In the second ODI England looked sharper with the ball and considerably better in the field (the run out of Bates by Edwards was a huge blow to New Zealand), but the batting was again poor with the exception of Edwards and Taylor.

It is the batting that England need to try and strengthen somehow. The four players on tour who did not play in the first two games are Amy Jones (keeper/bat); Laura Marsh (spinner/bat); Danielle Wyatt (bat/erstwhile spinner) and Kate Cross (seam bowler). England could look to replace either Lauren Winfield or Lydia Greenway with Jones, Marsh or Wyatt. Personally I would like to see Jones given a chance in place of Greenway, but I don't think England will do this. I think the compromise might be to play Marsh instead of Jenny Gunn.

There are two pluses here. She is another spinner and spin might be just what you need on a low, slow third-time track. She will also strengthen the batting. Gunn has slipped to 8, behind Katherine Brunt. Marsh is an accomplished bat, although her stats for England are not that great. England have never really known where to bat her, but I would suggest at 7 she would be an asset.

I would also play with the batting order slightly. I would like to see Sciver at 3, Taylor at 4 and Winfield at 5, and perhaps even a bit of flexibility in the order if the batting situation changes. If they make a good start then Taylor may be a better option at 3. If they make a poor start then perhaps she should drop down to 5. She likes to play with freedom, rather than being "responsible".

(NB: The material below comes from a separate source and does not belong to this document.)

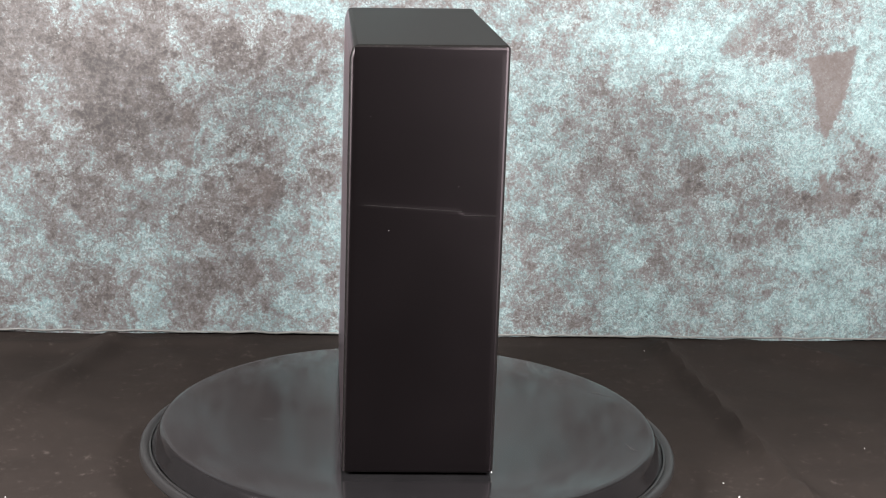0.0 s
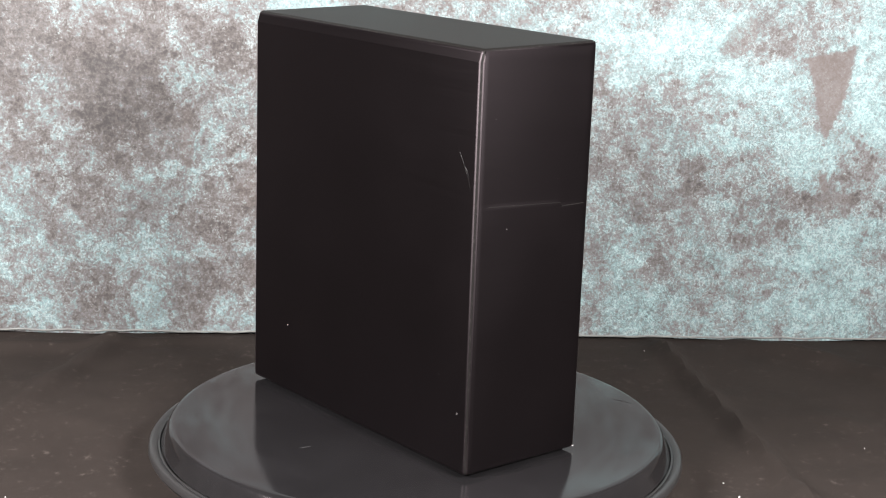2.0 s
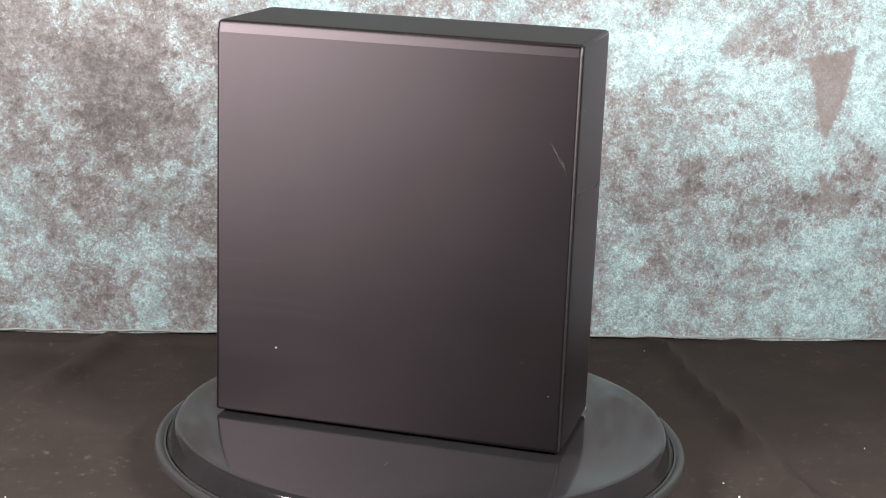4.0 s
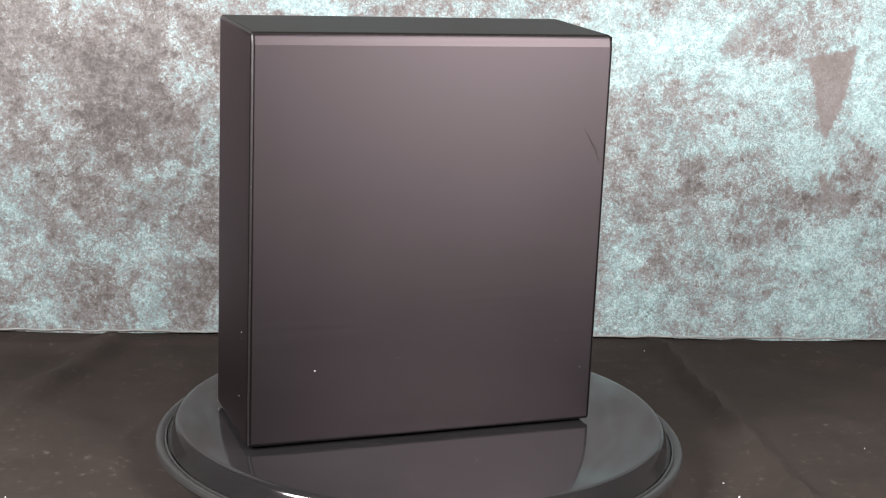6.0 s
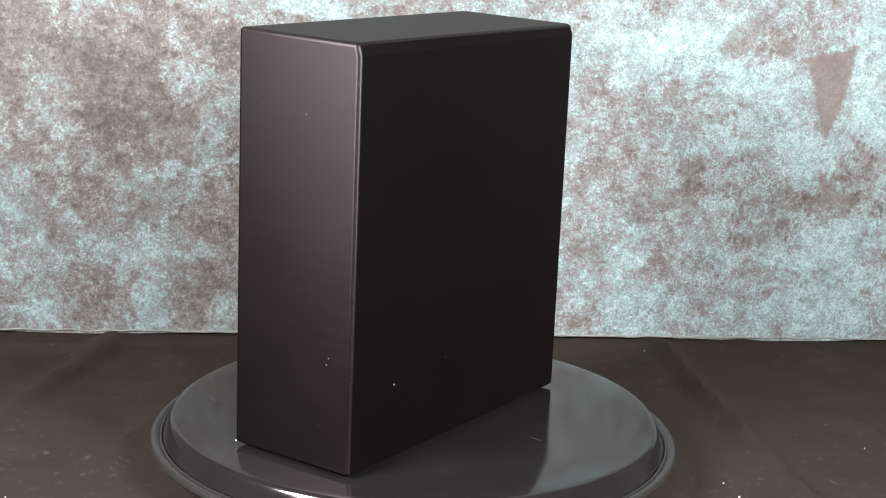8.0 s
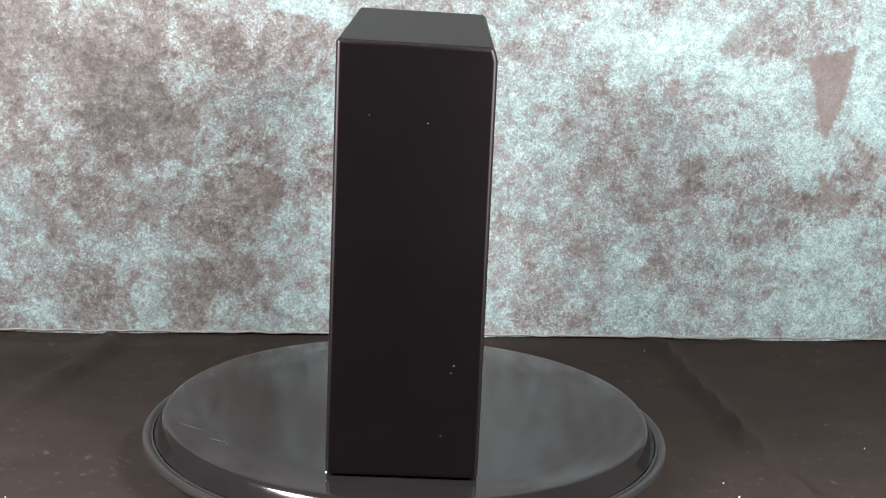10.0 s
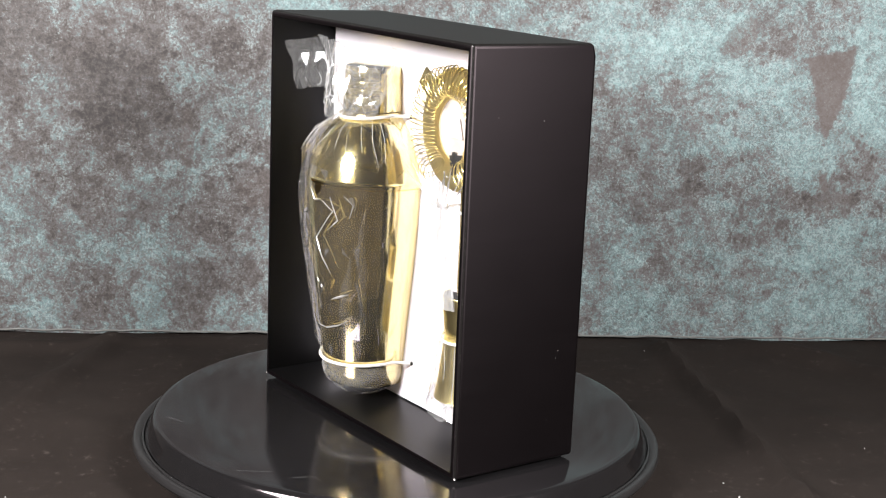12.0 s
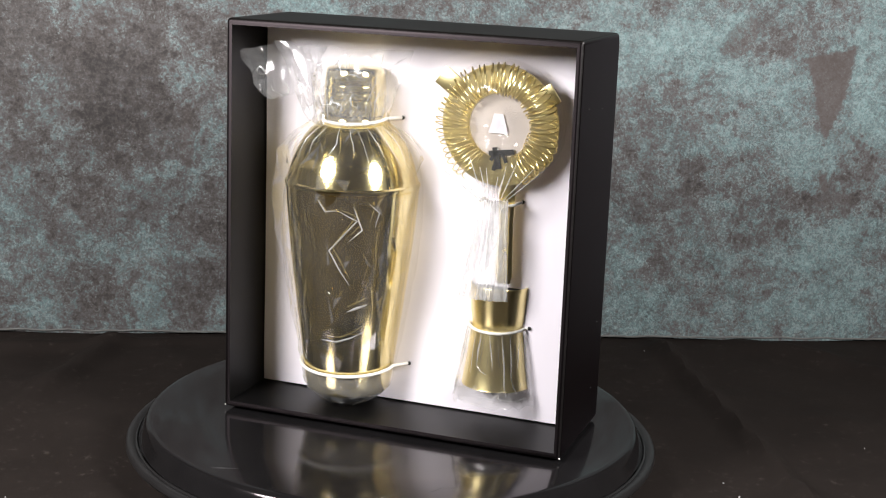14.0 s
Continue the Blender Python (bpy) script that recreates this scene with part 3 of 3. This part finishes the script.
def build_shaker_bag():
    bag = empty("plastic_bag", "crumpled clear plastic bag drawn over the gold shaker", "plastic bag", "clear bags over the tools")
    def snug(z):
        """How far the film stands off the metal."""
        loose = 0.0024 + 0.0022 * math.exp(-((z - 0.12) / 0.05) ** 2)
        if z > 0.17:
            loose += 0.0050 * (1 - math.exp(-((z - 0.1985) / 0.012) ** 2))
        for tie in (0.1985, 0.0325):
            loose *= 1 - 0.85 * math.exp(-((z - tie) / 0.006) ** 2)
        return loose
    def sleeve(u, v):
        z = 0.030 + 0.202 * v
        a = radians(-20 + 220 * u)
        rad = shaker_radius(min(z, 0.229)) + snug(z)
        # spare film gathered along the flank
        rad += 0.006 * math.exp(-((a - radians(20)) / 0.35) ** 2) * math.exp(-((z - 0.15) / 0.06) ** 2)
        rad += 0.0010 * crumple(Vector((math.cos(a) * 0.04, math.sin(a) * 0.04, z * 0.3)), 70, 3.1)
        return (rad * math.cos(a), rad * math.sin(a), z)
    def held(q):
        # the film keeps within the box's open side
        return (q[0], min(q[1], 0.0440), q[2])
    bm = bmesh.new()
    creased(bm, 17, 18, lambda u, v: held(sleeve(u, v)), lambda u, v: 0.16 * snug(0.030 + 0.202 * v) + 0.0001, 5)
    part("sleeve", bm, M_FILM, bag, smooth=False)
    rnd = random.Random(23)
    def over(deg, z):
        """A place just over the film, by its bearing and height."""
        a = radians(deg)
        rad = shaker_radius(min(z, 0.229)) + snug(z) + 0.0006
        return held((rad * math.cos(a), rad * math.sin(a), z))
    def fold(way, thick, material):
        part("crease", crease_on(bmesh.new(), over, way, thick, 0.0003), material, bag)
    # straight folds drawn to the upper elastic, over the dome and over the cap
    for k in range(24):
        deg = 28 + 160 * (k + rnd.uniform(-0.5, 0.5)) / 23
        fold([(deg, 0.196), (deg + rnd.uniform(-7, 7), 0.186), (deg + rnd.uniform(-14, 14), rnd.uniform(0.160, 0.178))], rnd.uniform(0.00014, 0.00036), M_CREASE if k % 2 else M_PLEAT)
        if k % 2:
            fold([(deg, 0.2015), (deg + rnd.uniform(-16, 16), 0.211), (deg + rnd.uniform(-26, 26), 0.224)], rnd.uniform(0.00014, 0.00034), M_CREASE)
    # the sharp zigzag fold down the front, and those beside it
    fold([(102, 0.1440), (117, 0.1390), (94, 0.1180), (106, 0.1030), (114, 0.0935)], 0.00045, M_CREASE)
    fold([(114, 0.1480), (121, 0.1330), (108, 0.1230)], 0.0005, M_CREASE)
    fold([(84, 0.1500), (90, 0.1430), (104, 0.1450)], 0.0004, M_CREASE)
    fold([(126, 0.1500), (134, 0.1440), (130, 0.1320)], 0.0003, M_CREASE)
    # long slanting folds towards the foot
    fold([(84, 0.0560), (100, 0.0555), (116, 0.0590), (132, 0.0650)], 0.0005, M_CREASE)
    fold([(72, 0.0500), (96, 0.0520), (122, 0.0560)], 0.0003, M_PLEAT)
    fold([(110, 0.0770), (120, 0.0800), (132, 0.0830)], 0.0007, M_CREASE)
    fold([(88, 0.0940), (99, 0.0850), (112, 0.0800)], 0.0003, M_PLEAT)
    for k in range(9):
        deg, z = rnd.uniform(95, 150), rnd.uniform(0.036, 0.060)
        fold([(deg, z), (deg + rnd.uniform(-8, 8), z + 0.010), (deg + rnd.uniform(-14, 14), z + rnd.uniform(0.018, 0.035))], rnd.uniform(0.0001, 0.00026), M_PLEAT)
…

Having said all that England may well go with the "don't change a winning team" mantra. That would be the easy option, but at some stage England's middle order needs a bit of a shake-up. Unfortunately there is no real pressure on the batsmen from the seven players who trained in the winter, but failed to make this trip - Tammy Beaumont has had plenty of chances to nail down a place in the side; Tash Farrant is no bat; and Georgia Elwiss only ever bats at 11 for England in ODIs (10 ODIs and 10 times at 11). She is actually better than that. The four non-contracted players are Beth Langston, Fran Wilson, Jodie Dibble  and Sonia Odedra - none of whom it seems are pressing for a batting spot.

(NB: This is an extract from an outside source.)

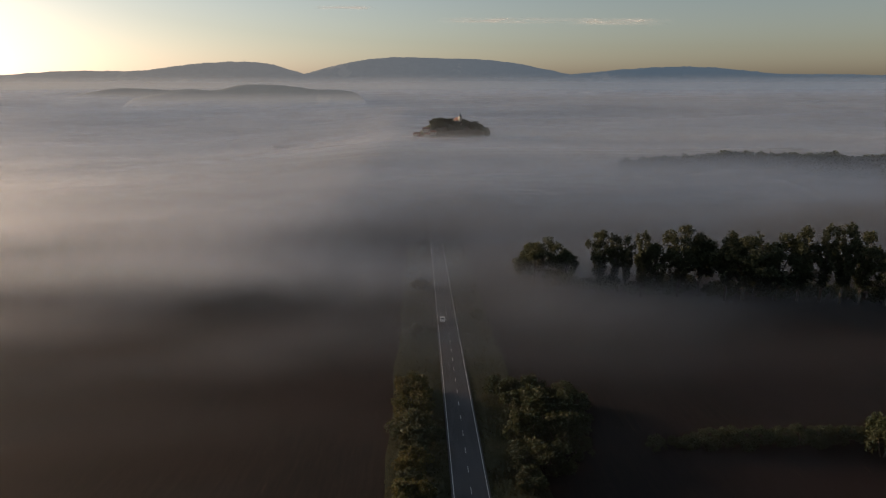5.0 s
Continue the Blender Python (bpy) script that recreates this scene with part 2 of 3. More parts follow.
def spread(a, b, first, growth):
    """Steps from a to b that grow with the distance from a."""
    out, step = [a], first
    while out[-1] < b:
        out.append(min(b, out[-1] + step))
        step *= growth
    return out


def both_ways(limit, first, growth):
    right = spread(0, limit, first, growth)
    return [-v for v in right[:0:-1]] + right


def strip(name, half_profile, ys, material, parent=None, label=""):
    """A long solid with the cross-section half_profile [(x, z above the ground)] along the road."""
    verts = [(x, y, ground_z(y) + z) for y in ys for x, z in half_profile]
    w = len(half_profile)
    faces = [(j * w + i, j * w + i + 1, (j + 1) * w + i + 1, (j + 1) * w + i) for j in range(len(ys) - 1) for i in range(w - 1)]
    ob = new(name, mesh_of(name, verts, faces, material))
    ob.parent = parent
    return tagged(ob, label)


# ---- land ----
YS = [-700, -500, -350, -230, -140, -70, -20] + spread(0, 4990, 12, 1.035)
ground = tagged(new("ground", sheet("ground", both_ways(5200, 14, 1.05), YS, land_z, SOIL)),
                "dark brown ploughed fields falling into a misty valley", "ground", kind="structure")
ROAD_YS = spread(-200, 900, 10, 1.0)


def ragged(a, b, seed):
    xs = [a + (b - a) * i / 8 for i in range(9)]
    verts, faces = [], []
    for y in ROAD_YS:
        for i, x in enumerate(xs):
            w = 0.9 * noise.noise((seed, y * 0.03, i)) + 0.8 * noise.noise((seed, y * 0.21, i)) if i in (0, 8) and abs(x) > 6 else 0
            verts.append((x + w, y, ground_z(y) + 0.06 + (0.0 if i in (0, 8) else 0.25 * noise.noise((x * 0.4, y * 0.2, seed)) + 0.1)))
    faces = [(j * 9 + i, j * 9 + i + 1, (j + 1) * 9 + i + 1, (j + 1) * 9 + i) for j in range(len(ROAD_YS) - 1) for i in range(8)]
    return mesh_of("verge", verts, faces, GRASS, True)


for name, a, b, seed in (("verge_left", -16.5, -3.7, 1.0), ("verge_right", 3.7, 15.0, 5.0)):
    tagged(new(name, ragged(a, b, seed)), "strip of rough dark green grass beside the road", "grass verge", kind="structure")

road = tagged(strip("road", [(-3.75, -0.1), (-3.6, 0.33), (0, 0.40), (3.6, 0.33), (3.75, -0.1)], ROAD_YS, ASPHALT),
              "straight grey two-lane asphalt road fading into fog", "road", kind="structure")
for side in (-1, 1):
    strip("edge_line", [(side * 3.25 - 0.075, 0.345), (side * 3.25 + 0.075, 0.345)], ROAD_YS, PAINT, road, "worn white edge line")


def dash_mesh(length, width=0.13):
    bm = bmesh.new()
    bmesh.ops.create_grid(bm, x_segments=1, y_segments=2, size=0.5)
    bmesh.ops.scale(bm, vec=(width, length, 1), verts=bm.verts)
    me = bpy.data.meshes.new("lane_dash")
    bm.to_mesh(me)
    bm.free()
    me.materials.append(PAINT)
    return me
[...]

It will be interesting to see what happens for the third ODI, and then for the two additional ODIs at the Bert Sutcliffe Oval, in Lincoln. I don't want to remind readers but we have the Aussies coming to see us this summer.



  1. Good to read some though love (on this of all days). At last someone willing to say what is obvious - that the batting beyond Lottie/Taylor looks brittle. As I blogged elsewhere only 3 ODI 50s in the last 2 years from Greenway, Gunn and Sciver; one each and they've in early enough in enough games. The pressure is on Greenway and Gunn (bat not ball) to deliver when its needed. They've played long enough to stand and be counted when needed.
    I think you are correct about lack of alternatives. They clearly take Wyatt as T20 only and dont seem to know what Jones' s role is. Marsh is the mystery card - at her best a great bowler and good with the bat but post injury we just dont know what form she is in. So, looks like is over to the middle order to step up.

  2. You are obviously keeping your ear to the ground - impressive for your first 'official' tour - with some predictions or suggestions that were pretty close to the mark.

    15th Feb : Jenny Gunn's debut was 11 years ago today. Lydia Greenway's was 12 years ago today, presumably not a particularly happy one for the latter. It must be years since Greenway was dropped, if indeed she has ever been dropped. Based on the CC last summer I would have thought Wyatt was (or should have been) ahead of Jones in the queue but the selectors clearly see otherwise. Wonder who will behind the pegs (given Squirt is that unusual style of keeper that quite likes a bit of time in the outfield) !

    Don Miles makes an interesting point about Elwiss. She is almost certainly the best batsman of England's potential medium/quick bowlers (how many of England's medium/quick bowler have a county championship 1st Div century to their name ?). Is Elwiss the natural successor to Jenny Gunn (at some point) ?

  3. Nice piece. There are some interesting times and potentially tough decisions ahead for England.

    As for your last line... It was evident at the time that England were stumbling over the line to hold on to the Ashes, but it's still pretty alarming just how wide a gulf seems to have opened up between the teams in the past year.

    Incidentally, with NZs struggles, I'm really looking forward to seeing how the next set of ICCWC matches go between Pakistan and South Africa in Sharjah. The competition for that top four finish is shaping up very nicely.

    Also, thanks in advance Martin for your coverage of the next match. The ECB and White Ferns accounts are valuable but it's vital I think, to have an independent voice covering the matches as well.

  4. I'm glad I found this blog because you don't often get this kind of insight! Thanks Martin.

    I think we will need to pick Wyatt for T20, and keep her in the side as a middle order bat for the final 2 ODIs at least, come what may. She's a fine player who's been missing for too long given the current problems.